Aber wer sind jetzt nun die „Vertragsparteien“? Sind es die EU und Kanada? Oder sind es die Mitgliedstaaten der EU und Kanada? Natürlich haben nur die Staaten selbst die Entscheidungshoheit über ihre Wasserquellen, nicht aber die EU. Daran kann und darf es keinen Zweifel geben. Trotzdem scheint diese Klausel die Grenzen zwischen der EU und ihren Mitgliedstaaten zunehmend zu verwischen.
Ein weiterer interessanter Aspekt des CETA ist das Konsultationsverfahren in Artikel X.18, Kapitel 10, Investitionen. Laut dieser Klausel sollen Streitparteien bei Investitionsschutzstreitigkeiten mindestens 60 Tage lang eine Einigung verhandeln. Bei diesen Streitigkeiten steht in der Regel ein Staat auf der einen, und ein Unternehmen oder eine Privatperson auf der anderen Seite.

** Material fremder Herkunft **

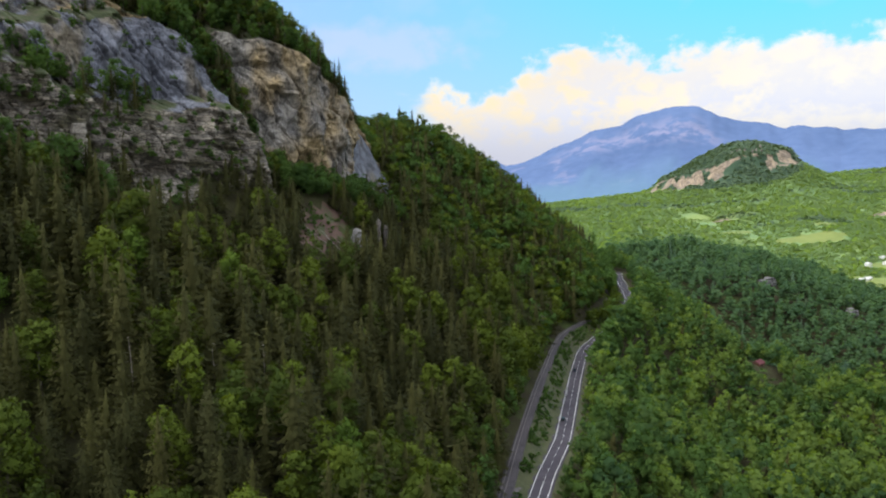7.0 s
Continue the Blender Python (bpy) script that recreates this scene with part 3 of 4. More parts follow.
def broadleaf_crown(rng, clumps, size, height=18.0, width=4.2, lobes=9, full=1.0, heart=(4, 6), flat=(0.70, 1.05), puff=0.0):
    """Fine leaf sprays over the dense rounded boughs of an egg-shaped crown."""
    f = np.sort(rng.uniform(0.26, 0.90, lobes))[::-1]
    f[0] = 0.90
    spread = np.sqrt(np.clip(1 - ((f - 0.46) / 0.50) ** 2, 0.02, 1))
    ang = np.cumsum(rng.uniform(1.9, 2.9, lobes))
    out = width * 0.74 * spread * rng.uniform(0.45, 1.05, lobes) * (1.15 - 0.45 * f)
    c = np.stack([out * np.cos(ang), out * np.sin(ang), f * height], 1)
    c[0, :2] *= 0.3
    r = full * width * (0.17 + 0.20 * spread) * rng.uniform(0.75, 1.25, lobes)
    tall = rng.uniform(*flat, lobes)
    which = rng.choice(lobes, clumps, p=r ** 2 / np.sum(r ** 2))
    d = rng.normal(size=(clumps, 3))
    d[:, 2] += 0.35
    d /= np.linalg.norm(d, axis=1)[:, None]
    p = c[which] + d * (r[which] * rng.uniform(0.72, 1.16, clumps))[:, None] * np.stack([np.ones(clumps), np.ones(clumps), tall[which]], 1)
    nrm = d + 0.45 * rng.normal(size=(clumps, 3))
    nrm /= np.linalg.norm(nrm, axis=1)[:, None]
    mid = np.array([0, 0, 0.45 * height])
    whole = (p - mid) / np.linalg.norm(p - mid, axis=1)[:, None]
    leaves = leaf_blades(rng, p, nrm, size * rng.uniform(0.6, 1.3, clumps), shade=(0.42 - 0.17 * puff) * d + (0.55 + 0.25 * puff) * whole + (0.22 - 0.12 * puff) * nrm)
    # dense inner boughs that the sprays stand on
    if not heart:
        return leaves
    tri = ball(*heart)
    inner = []
    for k in range(lobes):
        jag = 0.62 * (1 + 0.10 * np.sin(tri[..., 0] * 5 + k) * np.cos(tri[..., 1] * 4 - k))
        v = c[k] + tri * jag[..., None] * r[k] * np.array([1, 1, tall[k]])
        m = v.mean(1)
        w = (m - mid) / np.linalg.norm(m - mid, axis=1)[:, None]
        inner.append(np.concatenate([v, ((0.42 - 0.17 * puff) * tri.mean(1) + (0.55 + 0.25 * puff) * w)[:, None]], 1))
    return np.concatenate([leaves] + inner)


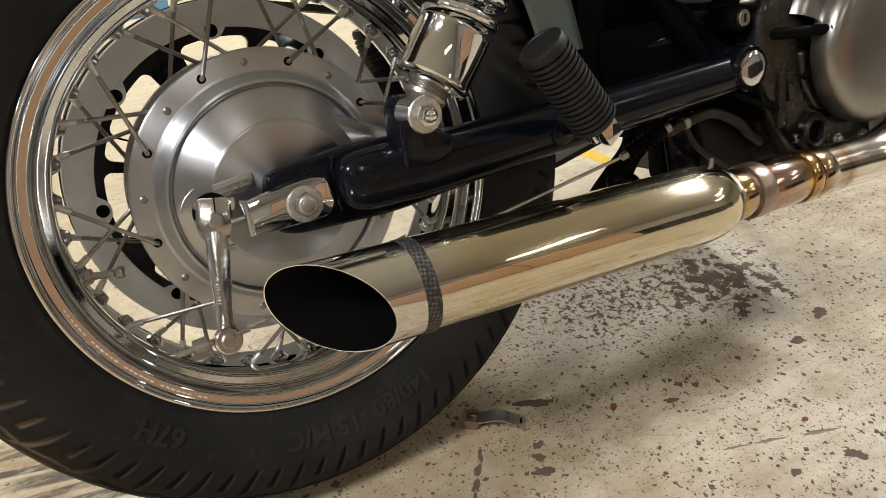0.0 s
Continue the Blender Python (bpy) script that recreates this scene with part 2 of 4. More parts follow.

Sobald eine Streitigkeit einer Maßnahme der EU „berührt“, sollen Verhandlungen über eine Einigung in Brüssel stattfinden. Nur wenn die Maßnahme eines Mitgliedstaates „ausschließlich“ die des Mitgliedstaates ist, sieht das CETA Verhandlungen in der Hauptstadt dieses Mitgliedstaates vor. Die Mehrzahl der Streitigkeiten berühren mit großer Wahrscheinlichkeit EU-Maßnahmen. Brüssel wird also zunehmend an Relevanz gewinnen.
Um die Öffentlichkeit zu beruhigen, haben sich die Verhandler das CETA etwas Nettes ausgedacht. Ungefähr 200 der mehr als 1.200 geschützten europäischen Produktbezeichnungen sind durch die eigentumsrechtlichen Normen des CETA geschützt, berichtet die FAZ. Abgesehen davon, dass also 1.000 europäische Produktbezeichnungen nicht mehr geschützt sind, wird den staunenden Bürgern als großer Erfolg der EU die groteske Tatsache verkauft, dass Kanadische Unternehmen ihre Produkte nicht „Steirisches Kernöl“, „Schwarzwälder Schinken“ oder „Thüringer Rostbratwurst“ nennen dürfen.
Die europäische Demokratie ist im CETA ausdrücklich nicht als schützenswertes Gut aufgeführt.